Instance-Wise Multi-Task Learning (IWMTL)ΒΆ

When training a model with multiple tasks, the gradients of the individual tasks are likely to conflict. This is particularly true when looking at the individual (per-sample) gradients. The autogram engine can be used to efficiently compute the Gramian of the Jacobian of the matrix of per-sample and per-task losses.
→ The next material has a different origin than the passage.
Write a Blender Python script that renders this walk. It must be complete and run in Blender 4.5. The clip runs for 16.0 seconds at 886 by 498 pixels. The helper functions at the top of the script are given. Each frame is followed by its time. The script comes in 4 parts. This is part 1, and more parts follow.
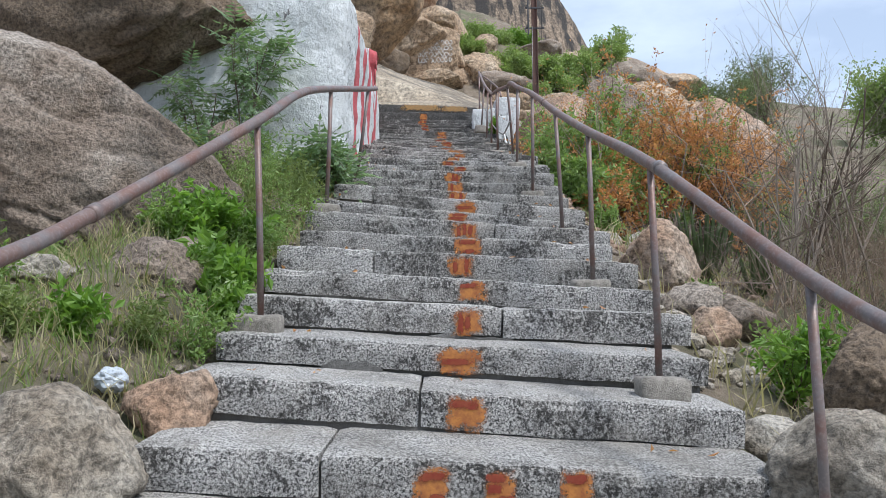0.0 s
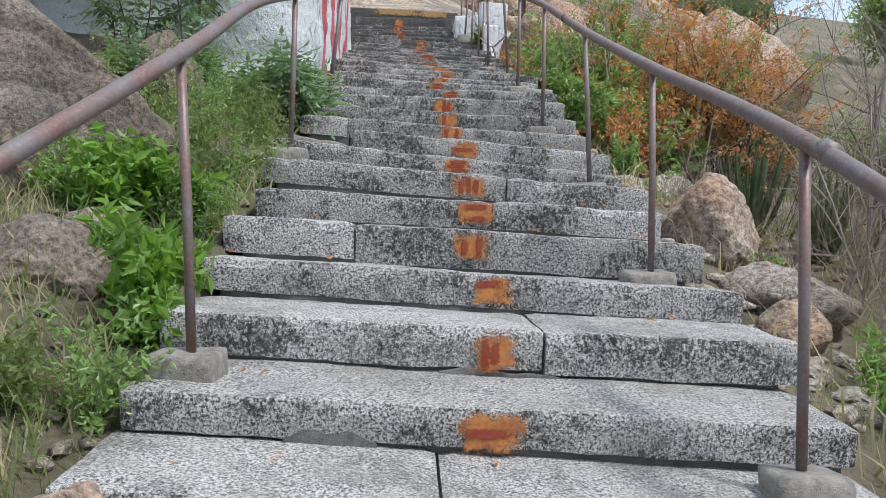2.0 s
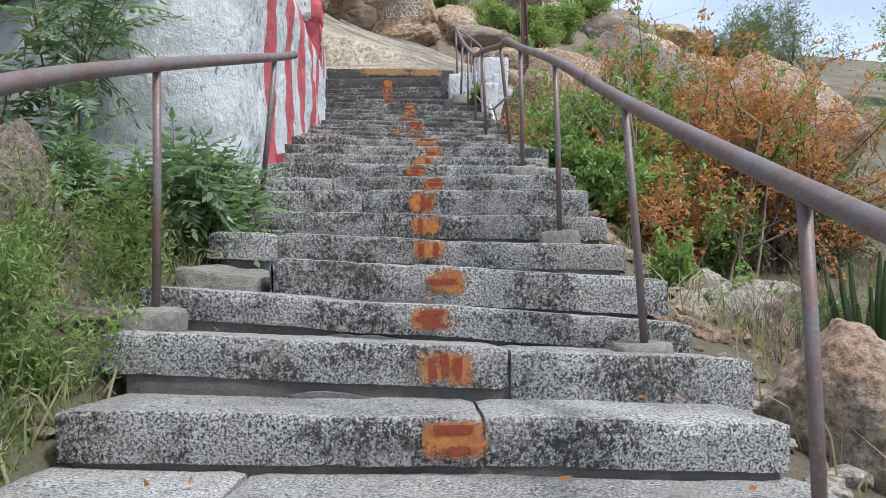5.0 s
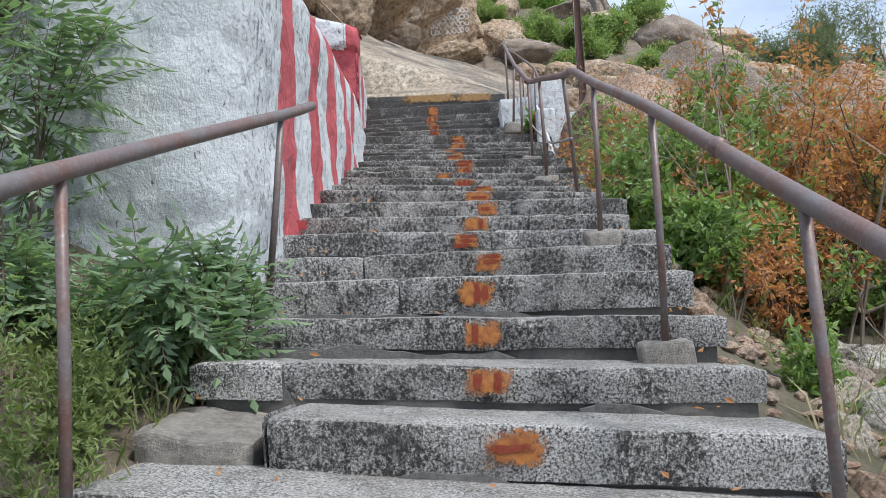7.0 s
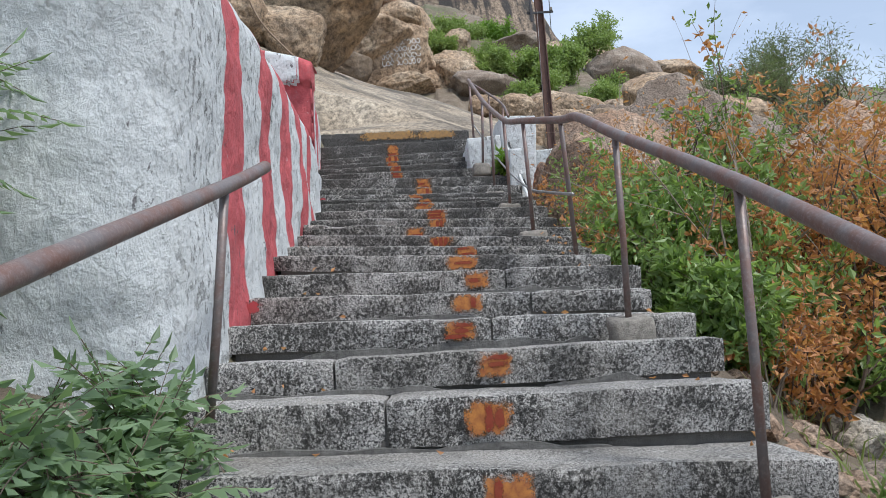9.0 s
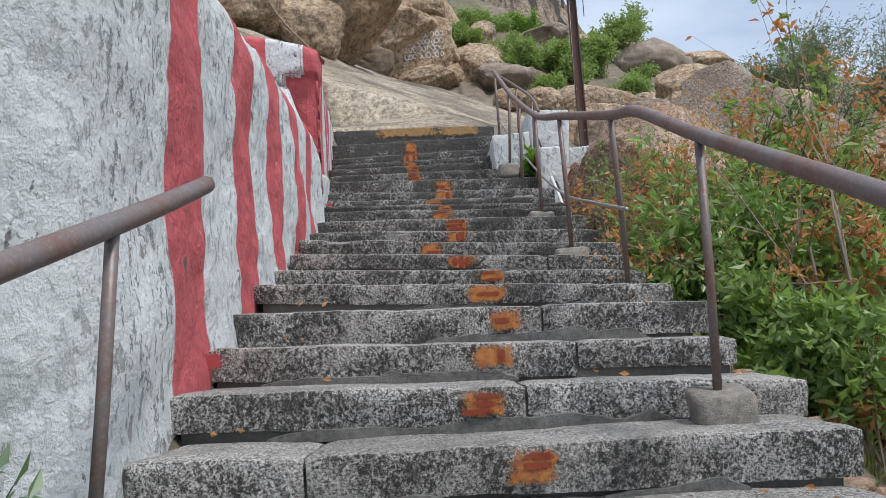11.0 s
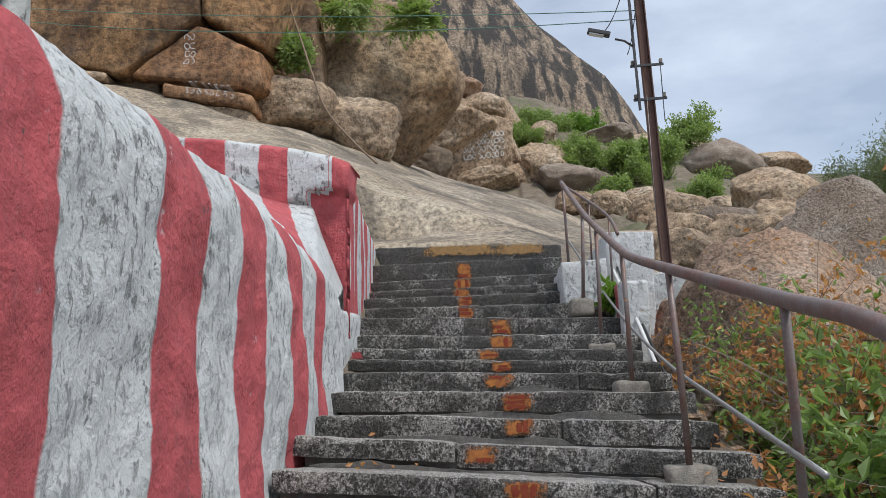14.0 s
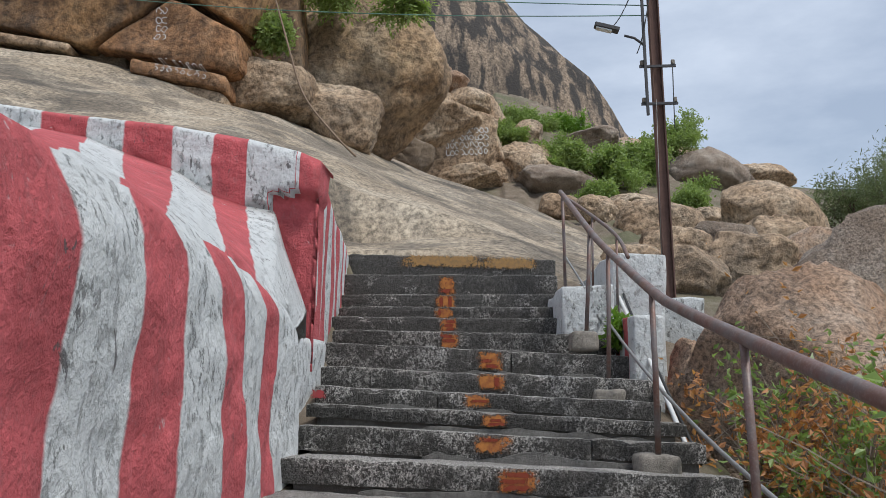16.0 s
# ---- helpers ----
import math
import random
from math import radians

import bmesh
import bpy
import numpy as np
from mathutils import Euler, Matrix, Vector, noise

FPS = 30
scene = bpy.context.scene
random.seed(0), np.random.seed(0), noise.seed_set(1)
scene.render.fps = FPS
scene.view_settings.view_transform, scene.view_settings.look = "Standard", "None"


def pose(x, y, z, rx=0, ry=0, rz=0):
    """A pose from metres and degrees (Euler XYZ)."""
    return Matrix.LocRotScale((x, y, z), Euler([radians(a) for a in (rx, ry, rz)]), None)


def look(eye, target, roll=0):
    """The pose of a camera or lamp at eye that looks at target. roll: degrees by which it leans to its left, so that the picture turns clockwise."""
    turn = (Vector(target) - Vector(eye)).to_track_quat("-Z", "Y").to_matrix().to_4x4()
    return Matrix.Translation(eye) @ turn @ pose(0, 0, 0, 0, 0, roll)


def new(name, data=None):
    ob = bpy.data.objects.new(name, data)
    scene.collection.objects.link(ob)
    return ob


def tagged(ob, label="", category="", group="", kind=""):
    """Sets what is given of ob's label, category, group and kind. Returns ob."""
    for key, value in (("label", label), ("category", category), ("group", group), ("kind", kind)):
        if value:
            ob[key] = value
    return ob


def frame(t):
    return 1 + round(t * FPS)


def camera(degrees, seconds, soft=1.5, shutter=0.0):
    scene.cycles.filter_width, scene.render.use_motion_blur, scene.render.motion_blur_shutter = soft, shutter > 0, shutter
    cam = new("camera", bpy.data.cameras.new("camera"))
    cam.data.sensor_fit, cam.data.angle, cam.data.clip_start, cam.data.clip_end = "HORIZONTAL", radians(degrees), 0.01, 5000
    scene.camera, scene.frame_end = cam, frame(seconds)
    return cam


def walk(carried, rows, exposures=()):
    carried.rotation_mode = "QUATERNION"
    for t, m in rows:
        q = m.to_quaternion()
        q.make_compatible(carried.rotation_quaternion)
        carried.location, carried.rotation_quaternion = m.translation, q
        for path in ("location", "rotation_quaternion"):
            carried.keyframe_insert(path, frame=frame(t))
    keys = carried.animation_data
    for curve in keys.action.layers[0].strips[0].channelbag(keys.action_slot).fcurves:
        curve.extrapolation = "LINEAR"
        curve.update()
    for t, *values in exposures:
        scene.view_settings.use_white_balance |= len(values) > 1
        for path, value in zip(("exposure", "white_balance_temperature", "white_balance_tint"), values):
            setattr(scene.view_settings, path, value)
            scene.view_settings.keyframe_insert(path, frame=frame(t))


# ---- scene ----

Weights can then be extracted from this Gramian to reweight the gradients and resolve conflict entirely.

The following example shows how to do that.

import torch
from torch.nn import Linear, MSELoss, ReLU, Sequential
from torch.optim import SGD

from torchjd.aggregation import Flattening, UPGradWeighting
from torchjd.autogram import Engine

shared_module = Sequential(Linear(10, 5), ReLU(), Linear(5, 3), ReLU())
task1_module = Linear(3, 1)
task2_module = Linear(3, 1)
params = [
    *shared_module.parameters(),
    *task1_module.parameters(),
    *task2_module.parameters(),
]

optimizer = SGD(params, lr=0.1)
mse = MSELoss(reduction="none")
weighting = Flattening(UPGradWeighting())
engine = Engine(shared_module.modules(), batch_dim=0)

inputs = torch.randn(8, 16, 10)  # 8 batches of 16 random input vectors of length 10
task1_targets = torch.randn(8, 16)  # 8 batches of 16 targets for the first task
task2_targets = torch.randn(8, 16)  # 8 batches of 16 targets for the second task

for input, target1, target2 in zip(inputs, task1_targets, task2_targets):
    features = shared_module(input)  # shape: [16, 3]
    out1 = task1_module(features).squeeze(1)  # shape: [16]
    out2 = task2_module(features).squeeze(1)  # shape: [16]

    # Compute the matrix of losses: one loss per element of the batch and per task
    losses = torch.stack([mse(out1, target1), mse(out2, target2)], dim=1)  # shape: [16, 2]

    # Compute the gramian (inner products between pairs of gradients of the losses)
    gramian = engine.compute_gramian(losses)  # shape: [16, 2, 2, 16]

    # Obtain the weights that lead to no conflict between reweighted gradients
    weights = weighting(gramian)  # shape: [16, 2]

    optimizer.zero_grad()
    # Do the standard backward pass, but weighted using the obtained weights
    losses.backward(weights)
    optimizer.step()

Note

In this example, the tensor of losses is a matrix rather than a vector. The gramian is thus a 4D tensor rather than a matrix, and a GeneralizedWeighting, such as Flattening, has to be used to extract a matrix of weights from it. More information about GeneralizedWeighting can be found in the aggregation page.